→ WHAT IS EXPECTED
Include in the output only the lines from the opening of the records through the line containing "steer = pose(wx, 0.10, 0, 0, 0, 22", each printed exactly; pictures are omitted.

(Records with scene code)
>> BEGIN
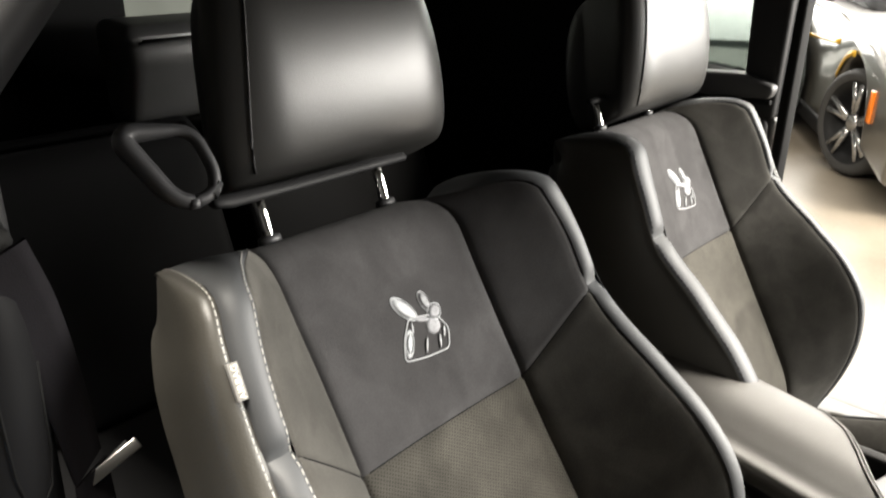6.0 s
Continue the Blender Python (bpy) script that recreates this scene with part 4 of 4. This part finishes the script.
# ---- parked car beyond the far door ----
def parked_car(m, paint, stripes, label):
    car = new("parked_car")
    car.matrix_basis = m
    tagged(car, label, "car", "parked cars")

    def add(name, bm, mat, parent, label=""):
        bmesh.ops.transform(bm, matrix=m, verts=bm.verts[:])
        ob = part(name, bm, mat, None, label)
        ob.parent = parent
        ob.matrix_parent_inverse = parent.matrix_basis.inverted()
        return ob
    arch = [(0.40 * math.cos(t), 0.335 + 0.40 * math.sin(t)) for t in [math.pi * (1.06 - 1.12 * i / 18) for i in range(19)]]
    rear_arch = [(x - 2.72, z) for x, z in arch]
    lower = [(-3.55, 0.30)] + rear_arch + [(-2.25, 0.20), (-0.45, 0.20)] + arch + [(0.95, 0.18), (1.02, 0.45), (0.90, 0.66), (0.30, 0.86), (-0.55, 0.96), (-2.9, 1.02), (-3.6, 0.95)]
    add("body", prism_bm(lower, "y", -0.03, 1.85, 0.05, 3), paint, car)
    cabin = [(-0.55, 0.94), (-1.25, 1.32), (-2.2, 1.34), (-3.1, 1.03)]
    add("cabin", prism_bm(cabin, "y", 0.16, 1.66, 0.06, 3), DARKPL, car, "dark glazed cabin")
    add("stripe", prism_bm([(-2.2, 0.66), (-2.2, 0.70), (-0.62, 0.76), (-0.42, 0.80), (-0.42, 0.76)], "y", -0.036, -0.031), stripes, car, "yellow side stripe")
    arch_trim = [Vector((x * 1.05, -0.036, 0.335 + (z - 0.335) * 1.05)) for x, z in arch[4:10]]
    add("arch_stripe", tube_bm(arch_trim, 0.020, 8, flat=0.3, up=(0, 1, 0)), stripes, car, "yellow arch stripe")
    add("sill_skirt", box_bm(-2.25, -0.45, -0.05, 0.05, 0.13, 0.24, 0.02), DARKPL, car)
    add("mirror", prism_bm([(-0.95, 1.00), (-0.98, 1.12), (-0.82, 1.14), (-0.74, 1.06), (-0.78, 1.00)], "y", -0.22, -0.02, 0.03, 3), paint, car)
    add("side_marker", box_bm(0.49, 0.55, -0.045, -0.02, 0.44, 0.62, 0.006), AMBER, car, "amber side marker lens")
    for wx in (0.0, -2.72):
        # the front wheels are steered a little
        steer = pose(wx, 0.10, 0, 0, 0, 22 if wx == 0 else 0) @ pose(-wx, -0.10, 0)

        def add_wheel(name, bm, mat, parent, label=""):
            bmesh.ops.transform(bm, matrix=steer, verts=bm.verts[:])
            return add(name, bm, mat, parent, label)
        tyre = bmesh.new()
        prof = [(0.258, 0.02), (0.30, 0.0), (0.325, 0.02), (0.335, 0.05), (0.335, 0.21), (0.325, 0.24), (0.258, 0.24)]
        rings = [[tyre.verts.new((wx + r * math.cos(k / 48 * math.tau), -0.02 + y, 0.335 + r * math.sin(k / 48 * math.tau))) for k in range(48)] for r, y in prof]
        for a, b in zip(rings, rings[1:]):
            for k in range(48):
                tyre.faces.new((a[k], a[(k + 1) % 48], b[(k + 1) % 48], b[k]))
        t = add_wheel("wheel", tyre, TYRE, car, "black tyre on a dark alloy wheel")
        barrel = bmesh.new()
        prof = [(0.262, 0.016), (0.248, 0.022), (0.215, 0.05), (0.205, 0.16), (0.02, 0.17)]
        rings = [[barrel.verts.new((wx + r * math.cos(k / 40 * math.tau), -0.02 + y, 0.335 + r * math.sin(k / 40 * math.tau))) for k in range(40)] for r, y in prof]
        for a, b in zip(rings, rings[1:]):
            for k in range(40):
                barrel.faces.new((a[k], a[(k + 1) % 40], b[(k + 1) % 40], b[k]))
        add_wheel("rim", barrel, DARKPL, t, "dark rim barrel")
        for i in range(5):
            for d in (-0.16, 0.16):
                k = i / 5 * math.tau + 0.3
                p0, p1 = Vector((wx + 0.05 * math.cos(k), 0.02, 0.335 + 0.05 * math.sin(k))), Vector((wx + 0.250 * math.cos(k + d), 0.006, 0.335 + 0.250 * math.sin(k + d)))
                add_wheel("spoke", tube_bm([p0, p0.lerp(p1, 0.5), p1], [0.026, 0.021, 0.022], 8, flat=0.8, up=(0, 1, 0)), ALLOY, t)
        hub = tube_bm([(wx, 0.03, 0.335), (wx, 0.0, 0.335), (wx, -0.006, 0.335)], [0.055, 0.052, 0.03], 20)
        add_wheel("hub", hub, ALLOY, t)
    return car


parked_car(pose(-1.23, 4.78, 0, 0, 0, -60.5), GOLDPAINT, YELLOWP, "silver-beige sports car with yellow stripes and dark alloy wheels")
parked_car(pose(-3.9, 5.6, 0, 0, 0, -60.5), GREYPAINT, YELLOWP, "grey sports car parked behind the striped one")
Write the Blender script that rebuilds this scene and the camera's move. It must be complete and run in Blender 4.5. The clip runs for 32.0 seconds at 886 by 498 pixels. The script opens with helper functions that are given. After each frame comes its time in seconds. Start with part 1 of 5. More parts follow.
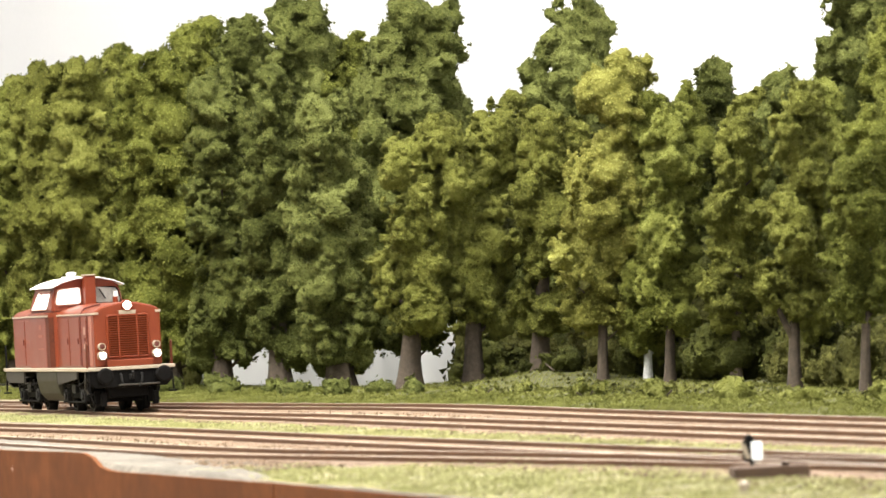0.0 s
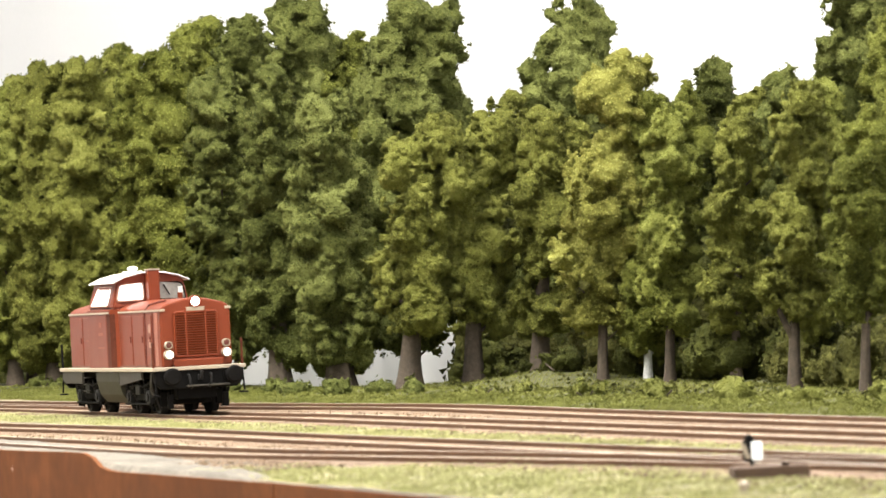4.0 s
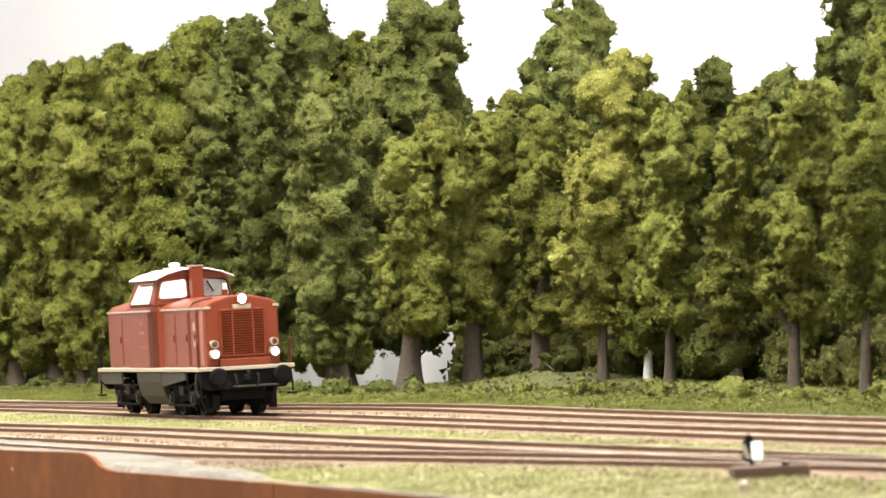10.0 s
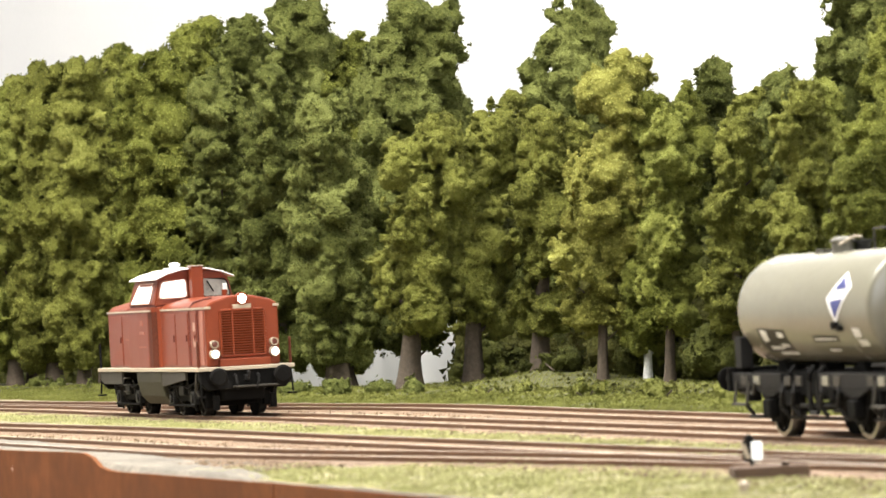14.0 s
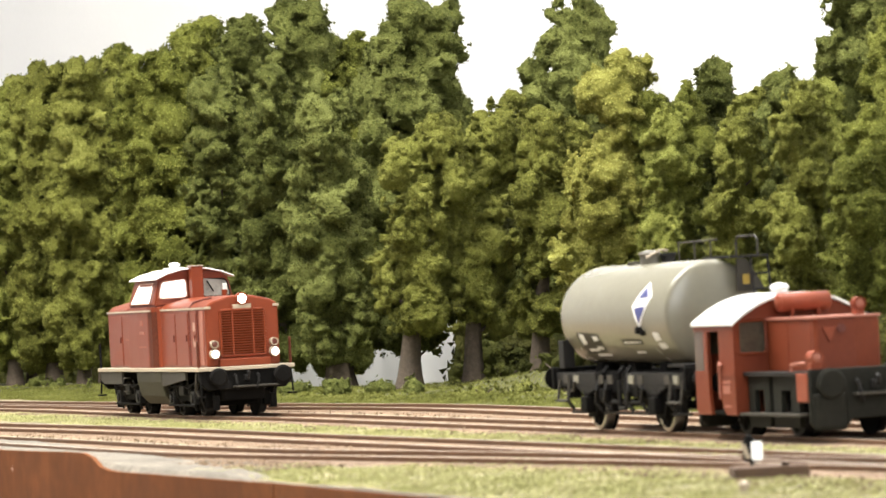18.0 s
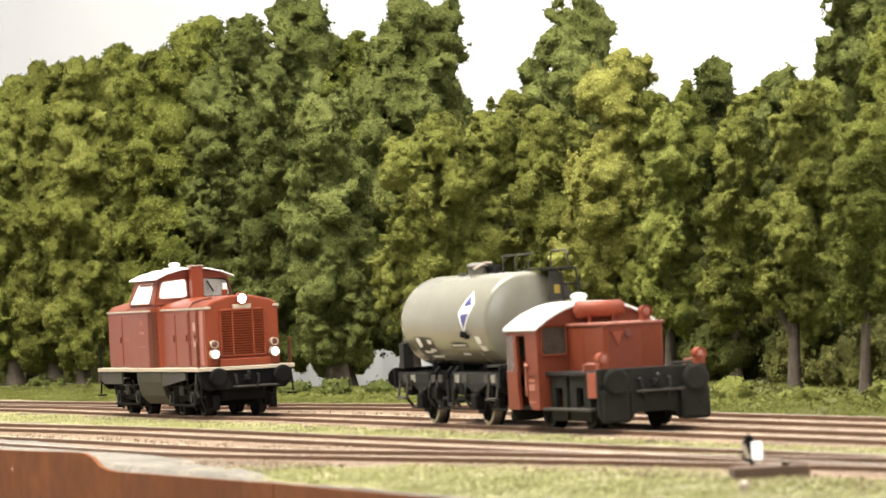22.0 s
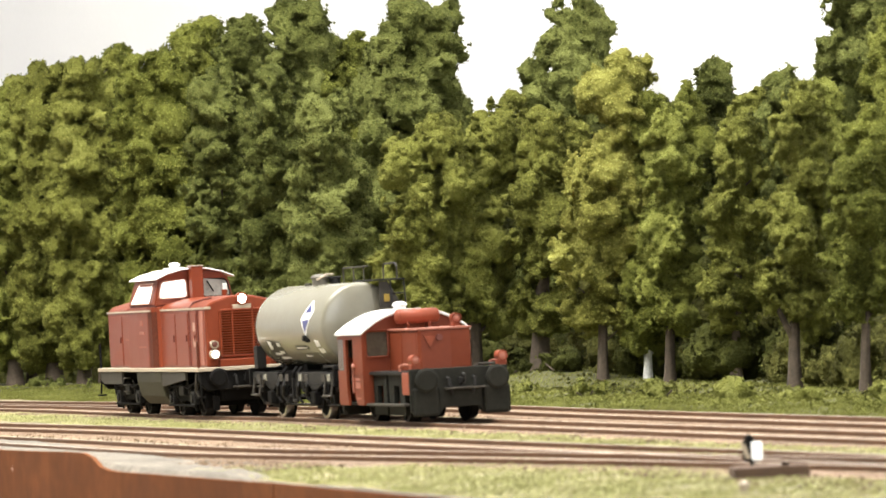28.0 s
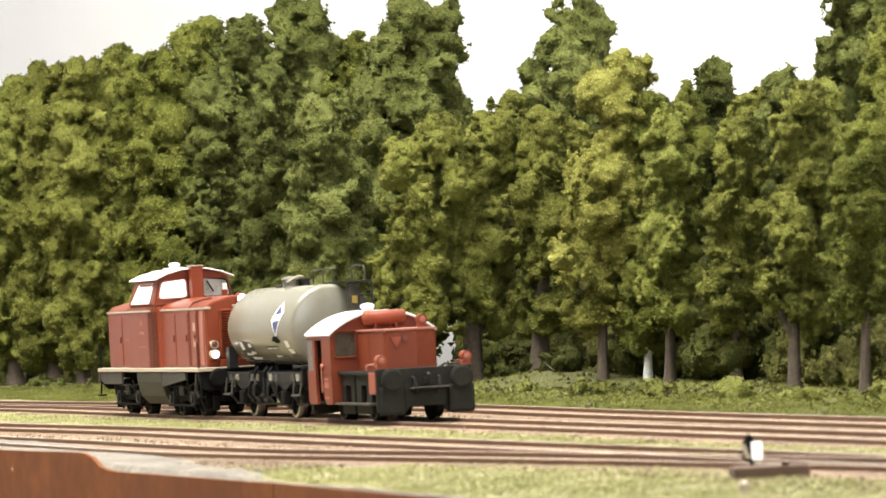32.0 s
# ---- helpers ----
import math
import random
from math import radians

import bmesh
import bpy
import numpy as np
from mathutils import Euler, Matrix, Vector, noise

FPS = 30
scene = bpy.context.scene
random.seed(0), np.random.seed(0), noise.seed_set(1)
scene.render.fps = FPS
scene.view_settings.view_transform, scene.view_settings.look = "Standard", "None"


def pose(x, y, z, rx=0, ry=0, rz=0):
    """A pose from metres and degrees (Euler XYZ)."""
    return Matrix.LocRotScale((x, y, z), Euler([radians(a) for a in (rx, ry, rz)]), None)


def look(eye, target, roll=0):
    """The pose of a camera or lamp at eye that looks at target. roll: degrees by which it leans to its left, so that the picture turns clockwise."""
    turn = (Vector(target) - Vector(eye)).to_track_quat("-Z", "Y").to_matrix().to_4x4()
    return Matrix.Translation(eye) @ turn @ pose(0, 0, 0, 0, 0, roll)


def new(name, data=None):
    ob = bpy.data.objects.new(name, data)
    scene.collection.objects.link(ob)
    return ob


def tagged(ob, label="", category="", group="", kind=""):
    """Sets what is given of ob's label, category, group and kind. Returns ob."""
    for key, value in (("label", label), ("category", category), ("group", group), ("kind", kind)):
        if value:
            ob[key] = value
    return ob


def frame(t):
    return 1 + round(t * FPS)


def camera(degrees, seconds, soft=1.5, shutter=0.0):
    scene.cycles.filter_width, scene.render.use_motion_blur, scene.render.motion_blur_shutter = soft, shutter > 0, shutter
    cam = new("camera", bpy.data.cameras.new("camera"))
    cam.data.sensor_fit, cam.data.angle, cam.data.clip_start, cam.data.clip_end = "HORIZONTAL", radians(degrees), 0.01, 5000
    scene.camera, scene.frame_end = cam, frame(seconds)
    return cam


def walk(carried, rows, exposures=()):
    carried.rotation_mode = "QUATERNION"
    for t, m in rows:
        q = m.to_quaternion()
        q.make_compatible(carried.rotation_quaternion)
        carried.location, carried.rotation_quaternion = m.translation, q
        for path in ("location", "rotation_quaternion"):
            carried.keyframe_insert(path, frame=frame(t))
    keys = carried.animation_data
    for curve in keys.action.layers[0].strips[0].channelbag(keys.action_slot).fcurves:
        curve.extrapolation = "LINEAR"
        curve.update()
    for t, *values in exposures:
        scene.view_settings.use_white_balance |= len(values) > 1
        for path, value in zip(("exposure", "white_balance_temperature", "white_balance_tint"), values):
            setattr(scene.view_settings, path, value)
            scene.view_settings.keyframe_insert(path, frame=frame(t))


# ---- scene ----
>> END
→ TASK ANSWER
6.0 s
Continue the Blender Python (bpy) script that recreates this scene with part 4 of 4. This part finishes the script.
# ---- parked car beyond the far door ----
def parked_car(m, paint, stripes, label):
    car = new("parked_car")
    car.matrix_basis = m
    tagged(car, label, "car", "parked cars")

    def add(name, bm, mat, parent, label=""):
        bmesh.ops.transform(bm, matrix=m, verts=bm.verts[:])
        ob = part(name, bm, mat, None, label)
        ob.parent = parent
        ob.matrix_parent_inverse = parent.matrix_basis.inverted()
        return ob
    arch = [(0.40 * math.cos(t), 0.335 + 0.40 * math.sin(t)) for t in [math.pi * (1.06 - 1.12 * i / 18) for i in range(19)]]
    rear_arch = [(x - 2.72, z) for x, z in arch]
    lower = [(-3.55, 0.30)] + rear_arch + [(-2.25, 0.20), (-0.45, 0.20)] + arch + [(0.95, 0.18), (1.02, 0.45), (0.90, 0.66), (0.30, 0.86), (-0.55, 0.96), (-2.9, 1.02), (-3.6, 0.95)]
    add("body", prism_bm(lower, "y", -0.03, 1.85, 0.05, 3), paint, car)
    cabin = [(-0.55, 0.94), (-1.25, 1.32), (-2.2, 1.34), (-3.1, 1.03)]
    add("cabin", prism_bm(cabin, "y", 0.16, 1.66, 0.06, 3), DARKPL, car, "dark glazed cabin")
    add("stripe", prism_bm([(-2.2, 0.66), (-2.2, 0.70), (-0.62, 0.76), (-0.42, 0.80), (-0.42, 0.76)], "y", -0.036, -0.031), stripes, car, "yellow side stripe")
    arch_trim = [Vector((x * 1.05, -0.036, 0.335 + (z - 0.335) * 1.05)) for x, z in arch[4:10]]
    add("arch_stripe", tube_bm(arch_trim, 0.020, 8, flat=0.3, up=(0, 1, 0)), stripes, car, "yellow arch stripe")
    add("sill_skirt", box_bm(-2.25, -0.45, -0.05, 0.05, 0.13, 0.24, 0.02), DARKPL, car)
    add("mirror", prism_bm([(-0.95, 1.00), (-0.98, 1.12), (-0.82, 1.14), (-0.74, 1.06), (-0.78, 1.00)], "y", -0.22, -0.02, 0.03, 3), paint, car)
    add("side_marker", box_bm(0.49, 0.55, -0.045, -0.02, 0.44, 0.62, 0.006), AMBER, car, "amber side marker lens")
    for wx in (0.0, -2.72):
        # the front wheels are steered a little
        steer = pose(wx, 0.10, 0, 0, 0, 22 if wx == 0 else 0) @ pose(-wx, -0.10, 0)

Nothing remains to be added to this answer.